Aim of the task:
Transcribe the material in full. Nothing should differ except that the pictures are left out.

Provided material:

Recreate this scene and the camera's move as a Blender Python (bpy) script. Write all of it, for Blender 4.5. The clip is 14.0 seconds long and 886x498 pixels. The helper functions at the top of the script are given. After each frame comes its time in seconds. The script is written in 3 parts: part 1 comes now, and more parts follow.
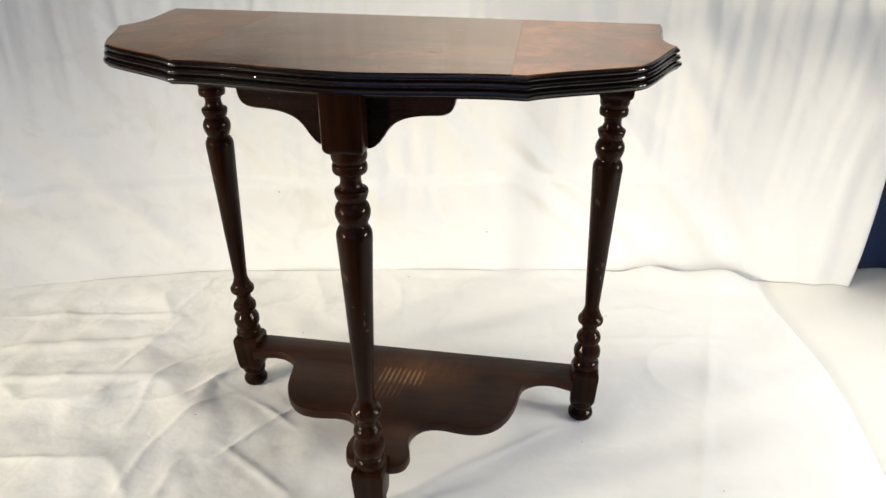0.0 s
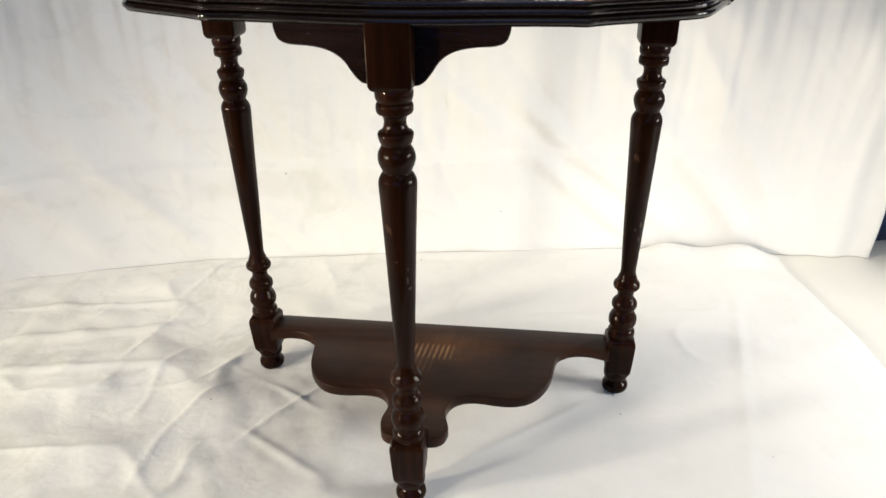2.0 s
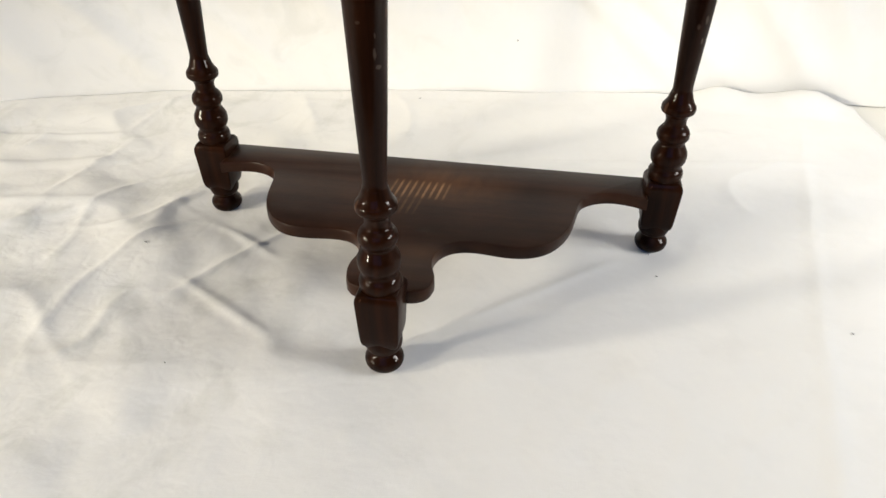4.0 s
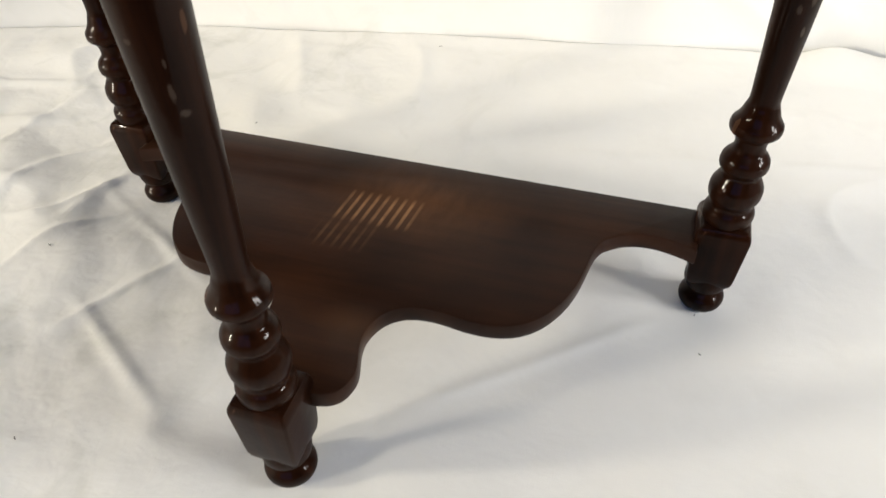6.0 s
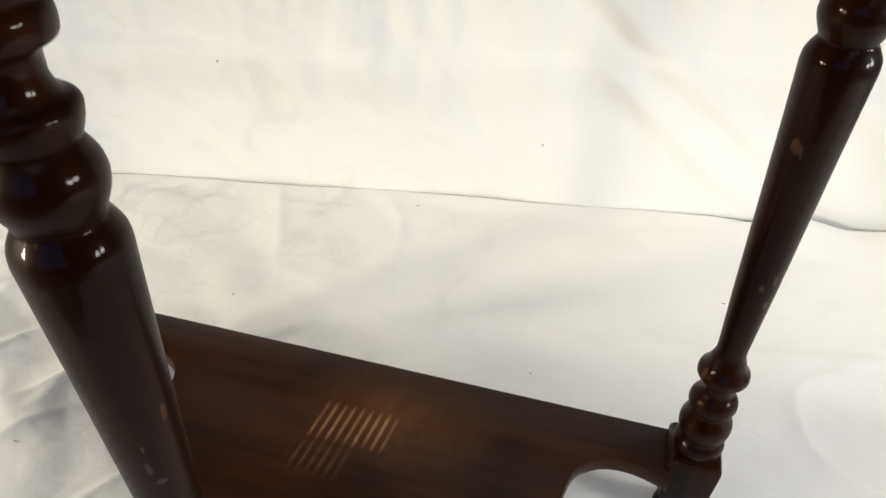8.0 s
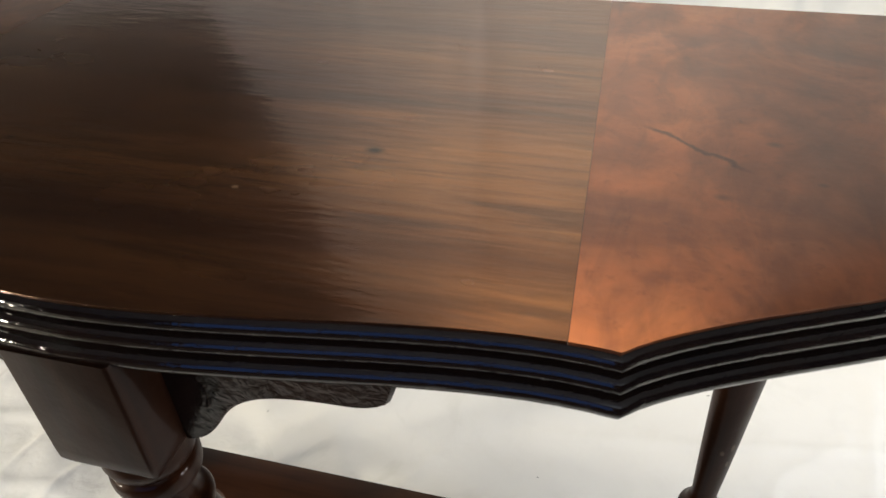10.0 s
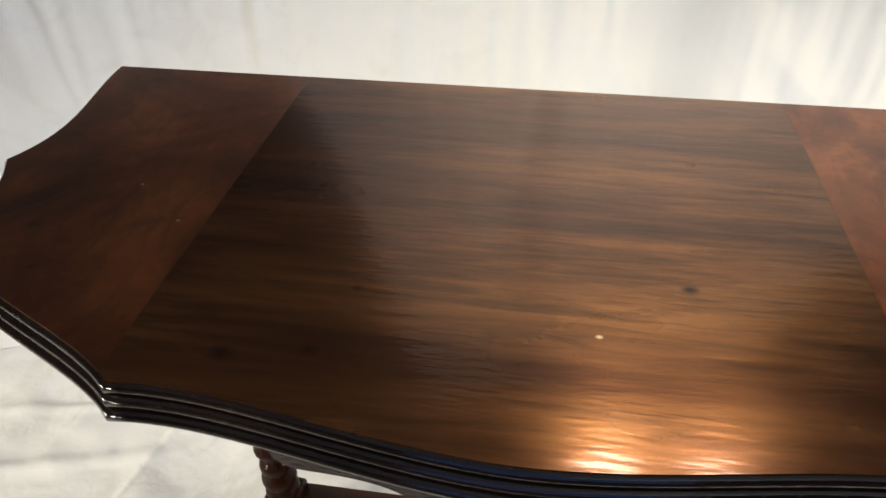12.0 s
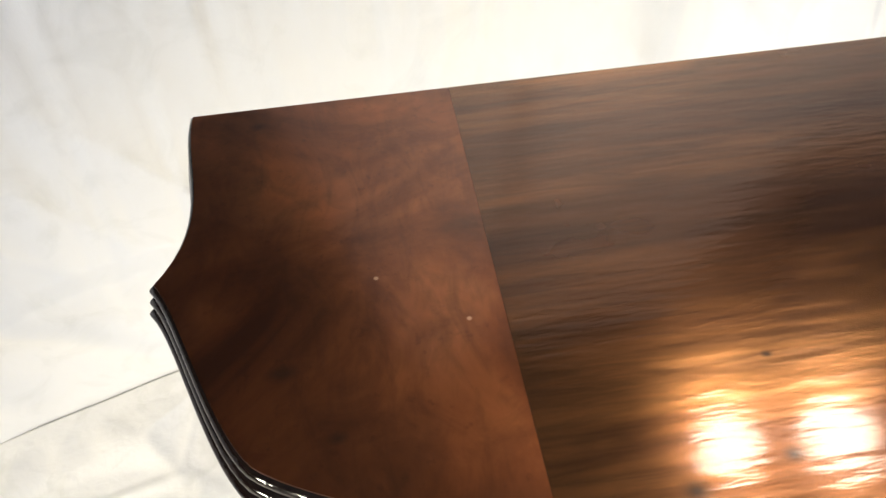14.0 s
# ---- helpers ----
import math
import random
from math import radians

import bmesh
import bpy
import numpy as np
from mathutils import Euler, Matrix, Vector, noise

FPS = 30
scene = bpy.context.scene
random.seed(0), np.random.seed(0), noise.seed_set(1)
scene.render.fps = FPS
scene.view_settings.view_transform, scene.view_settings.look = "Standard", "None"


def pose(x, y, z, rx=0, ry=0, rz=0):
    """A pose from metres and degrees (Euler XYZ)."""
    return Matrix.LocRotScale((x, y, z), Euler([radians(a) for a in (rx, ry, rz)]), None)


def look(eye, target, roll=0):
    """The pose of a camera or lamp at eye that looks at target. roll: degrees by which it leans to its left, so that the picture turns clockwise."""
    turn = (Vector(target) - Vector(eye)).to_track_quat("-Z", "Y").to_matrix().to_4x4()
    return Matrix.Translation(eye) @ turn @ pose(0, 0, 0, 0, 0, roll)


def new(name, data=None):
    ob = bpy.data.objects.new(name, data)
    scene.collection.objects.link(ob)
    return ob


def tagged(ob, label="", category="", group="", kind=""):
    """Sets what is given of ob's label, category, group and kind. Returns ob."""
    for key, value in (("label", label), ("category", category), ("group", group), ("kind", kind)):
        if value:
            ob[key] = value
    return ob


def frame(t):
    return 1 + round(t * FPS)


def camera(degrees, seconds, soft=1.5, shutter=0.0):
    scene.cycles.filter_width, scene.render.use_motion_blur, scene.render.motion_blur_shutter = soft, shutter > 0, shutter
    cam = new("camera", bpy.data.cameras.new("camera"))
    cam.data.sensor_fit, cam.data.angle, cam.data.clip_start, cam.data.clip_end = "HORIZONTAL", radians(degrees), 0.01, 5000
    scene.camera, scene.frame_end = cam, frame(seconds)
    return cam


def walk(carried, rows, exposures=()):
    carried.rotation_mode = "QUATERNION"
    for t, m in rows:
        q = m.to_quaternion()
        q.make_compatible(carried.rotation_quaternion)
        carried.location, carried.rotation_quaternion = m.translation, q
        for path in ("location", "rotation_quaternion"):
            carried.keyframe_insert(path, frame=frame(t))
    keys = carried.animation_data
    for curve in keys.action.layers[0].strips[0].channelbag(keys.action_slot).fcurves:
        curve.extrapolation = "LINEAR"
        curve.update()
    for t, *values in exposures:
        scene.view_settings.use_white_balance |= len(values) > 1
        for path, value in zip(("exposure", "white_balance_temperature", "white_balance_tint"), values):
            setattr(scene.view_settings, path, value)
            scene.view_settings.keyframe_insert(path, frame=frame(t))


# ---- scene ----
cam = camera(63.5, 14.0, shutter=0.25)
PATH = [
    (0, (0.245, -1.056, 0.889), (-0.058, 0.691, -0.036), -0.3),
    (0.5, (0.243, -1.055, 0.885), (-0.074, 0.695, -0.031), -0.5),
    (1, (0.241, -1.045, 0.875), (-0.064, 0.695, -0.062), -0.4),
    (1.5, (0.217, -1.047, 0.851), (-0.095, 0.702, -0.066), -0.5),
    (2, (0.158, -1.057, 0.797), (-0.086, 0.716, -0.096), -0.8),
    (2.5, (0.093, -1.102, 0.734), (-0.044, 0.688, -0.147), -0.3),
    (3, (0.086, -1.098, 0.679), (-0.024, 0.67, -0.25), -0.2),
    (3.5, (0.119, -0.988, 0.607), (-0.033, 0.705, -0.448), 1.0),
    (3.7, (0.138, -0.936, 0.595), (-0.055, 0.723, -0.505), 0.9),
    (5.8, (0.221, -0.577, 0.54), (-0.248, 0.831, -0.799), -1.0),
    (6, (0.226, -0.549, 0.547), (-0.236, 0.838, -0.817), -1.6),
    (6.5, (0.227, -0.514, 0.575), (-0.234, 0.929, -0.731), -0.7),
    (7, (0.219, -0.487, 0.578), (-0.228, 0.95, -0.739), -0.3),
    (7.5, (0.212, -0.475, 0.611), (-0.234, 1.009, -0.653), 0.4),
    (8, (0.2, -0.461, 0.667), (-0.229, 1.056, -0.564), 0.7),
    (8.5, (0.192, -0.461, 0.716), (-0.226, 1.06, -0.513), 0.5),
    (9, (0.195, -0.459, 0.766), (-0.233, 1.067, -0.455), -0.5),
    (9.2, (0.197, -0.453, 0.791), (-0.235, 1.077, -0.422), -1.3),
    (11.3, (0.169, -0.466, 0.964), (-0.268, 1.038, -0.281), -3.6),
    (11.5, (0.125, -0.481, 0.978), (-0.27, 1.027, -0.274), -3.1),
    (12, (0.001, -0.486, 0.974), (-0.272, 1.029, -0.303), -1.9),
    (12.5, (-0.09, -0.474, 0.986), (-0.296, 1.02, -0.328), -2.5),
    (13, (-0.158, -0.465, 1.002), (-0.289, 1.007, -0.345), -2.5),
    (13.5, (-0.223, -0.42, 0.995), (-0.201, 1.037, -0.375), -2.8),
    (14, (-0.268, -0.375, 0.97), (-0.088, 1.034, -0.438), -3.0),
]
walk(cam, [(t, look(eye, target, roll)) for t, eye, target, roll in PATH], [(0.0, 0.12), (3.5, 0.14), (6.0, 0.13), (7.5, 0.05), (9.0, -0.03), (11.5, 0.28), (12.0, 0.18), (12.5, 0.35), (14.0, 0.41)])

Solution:
Recreate this scene and the camera's move as a Blender Python (bpy) script. Write all of it, for Blender 4.5. The clip is 14.0 seconds long and 886x498 pixels. The helper functions at the top of the script are given. After each frame comes its time in seconds. The script is written in 3 parts: part 1 comes now, and more parts follow.
0.0 s
2.0 s
4.0 s
6.0 s
8.0 s
10.0 s
12.0 s
14.0 s
# ---- helpers ----
import math
import random
from math import radians

import bmesh
import bpy
import numpy as np
from mathutils import Euler, Matrix, Vector, noise

FPS = 30
scene = bpy.context.scene
random.seed(0), np.random.seed(0), noise.seed_set(1)
scene.render.fps = FPS
scene.view_settings.view_transform, scene.view_settings.look = "Standard", "None"


def pose(x, y, z, rx=0, ry=0, rz=0):
    """A pose from metres and degrees (Euler XYZ)."""
    return Matrix.LocRotScale((x, y, z), Euler([radians(a) for a in (rx, ry, rz)]), None)


def look(eye, target, roll=0):
    """The pose of a camera or lamp at eye that looks at target. roll: degrees by which it leans to its left, so that the picture turns clockwise."""
    turn = (Vector(target) - Vector(eye)).to_track_quat("-Z", "Y").to_matrix().to_4x4()
    return Matrix.Translation(eye) @ turn @ pose(0, 0, 0, 0, 0, roll)


def new(name, data=None):
    ob = bpy.data.objects.new(name, data)
    scene.collection.objects.link(ob)
    return ob


def tagged(ob, label="", category="", group="", kind=""):
    """Sets what is given of ob's label, category, group and kind. Returns ob."""
    for key, value in (("label", label), ("category", category), ("group", group), ("kind", kind)):
        if value:
            ob[key] = value
    return ob


def frame(t):
    return 1 + round(t * FPS)


def camera(degrees, seconds, soft=1.5, shutter=0.0):
    scene.cycles.filter_width, scene.render.use_motion_blur, scene.render.motion_blur_shutter = soft, shutter > 0, shutter
    cam = new("camera", bpy.data.cameras.new("camera"))
    cam.data.sensor_fit, cam.data.angle, cam.data.clip_start, cam.data.clip_end = "HORIZONTAL", radians(degrees), 0.01, 5000
    scene.camera, scene.frame_end = cam, frame(seconds)
    return cam


def walk(carried, rows, exposures=()):
    carried.rotation_mode = "QUATERNION"
    for t, m in rows:
        q = m.to_quaternion()
        q.make_compatible(carried.rotation_quaternion)
        carried.location, carried.rotation_quaternion = m.translation, q
        for path in ("location", "rotation_quaternion"):
            carried.keyframe_insert(path, frame=frame(t))
    keys = carried.animation_data
    for curve in keys.action.layers[0].strips[0].channelbag(keys.action_slot).fcurves:
        curve.extrapolation = "LINEAR"
        curve.update()
    for t, *values in exposures:
        scene.view_settings.use_white_balance |= len(values) > 1
        for path, value in zip(("exposure", "white_balance_temperature", "white_balance_tint"), values):
            setattr(scene.view_settings, path, value)
            scene.view_settings.keyframe_insert(path, frame=frame(t))


# ---- scene ----
cam = camera(63.5, 14.0, shutter=0.25)
PATH = [
    (0, (0.245, -1.056, 0.889), (-0.058, 0.691, -0.036), -0.3),
    (0.5, (0.243, -1.055, 0.885), (-0.074, 0.695, -0.031), -0.5),
    (1, (0.241, -1.045, 0.875), (-0.064, 0.695, -0.062), -0.4),
    (1.5, (0.217, -1.047, 0.851), (-0.095, 0.702, -0.066), -0.5),
    (2, (0.158, -1.057, 0.797), (-0.086, 0.716, -0.096), -0.8),
    (2.5, (0.093, -1.102, 0.734), (-0.044, 0.688, -0.147), -0.3),
    (3, (0.086, -1.098, 0.679), (-0.024, 0.67, -0.25), -0.2),
    (3.5, (0.119, -0.988, 0.607), (-0.033, 0.705, -0.448), 1.0),
    (3.7, (0.138, -0.936, 0.595), (-0.055, 0.723, -0.505), 0.9),
    (5.8, (0.221, -0.577, 0.54), (-0.248, 0.831, -0.799), -1.0),
    (6, (0.226, -0.549, 0.547), (-0.236, 0.838, -0.817), -1.6),
    (6.5, (0.227, -0.514, 0.575), (-0.234, 0.929, -0.731), -0.7),
    (7, (0.219, -0.487, 0.578), (-0.228, 0.95, -0.739), -0.3),
    (7.5, (0.212, -0.475, 0.611), (-0.234, 1.009, -0.653), 0.4),
    (8, (0.2, -0.461, 0.667), (-0.229, 1.056, -0.564), 0.7),
    (8.5, (0.192, -0.461, 0.716), (-0.226, 1.06, -0.513), 0.5),
    (9, (0.195, -0.459, 0.766), (-0.233, 1.067, -0.455), -0.5),
    (9.2, (0.197, -0.453, 0.791), (-0.235, 1.077, -0.422), -1.3),
    (11.3, (0.169, -0.466, 0.964), (-0.268, 1.038, -0.281), -3.6),
    (11.5, (0.125, -0.481, 0.978), (-0.27, 1.027, -0.274), -3.1),
    (12, (0.001, -0.486, 0.974), (-0.272, 1.029, -0.303), -1.9),
    (12.5, (-0.09, -0.474, 0.986), (-0.296, 1.02, -0.328), -2.5),
    (13, (-0.158, -0.465, 1.002), (-0.289, 1.007, -0.345), -2.5),
    (13.5, (-0.223, -0.42, 0.995), (-0.201, 1.037, -0.375), -2.8),
    (14, (-0.268, -0.375, 0.97), (-0.088, 1.034, -0.438), -3.0),
]
walk(cam, [(t, look(eye, target, roll)) for t, eye, target, roll in PATH], [(0.0, 0.12), (3.5, 0.14), (6.0, 0.13), (7.5, 0.05), (9.0, -0.03), (11.5, 0.28), (12.0, 0.18), (12.5, 0.35), (14.0, 0.41)])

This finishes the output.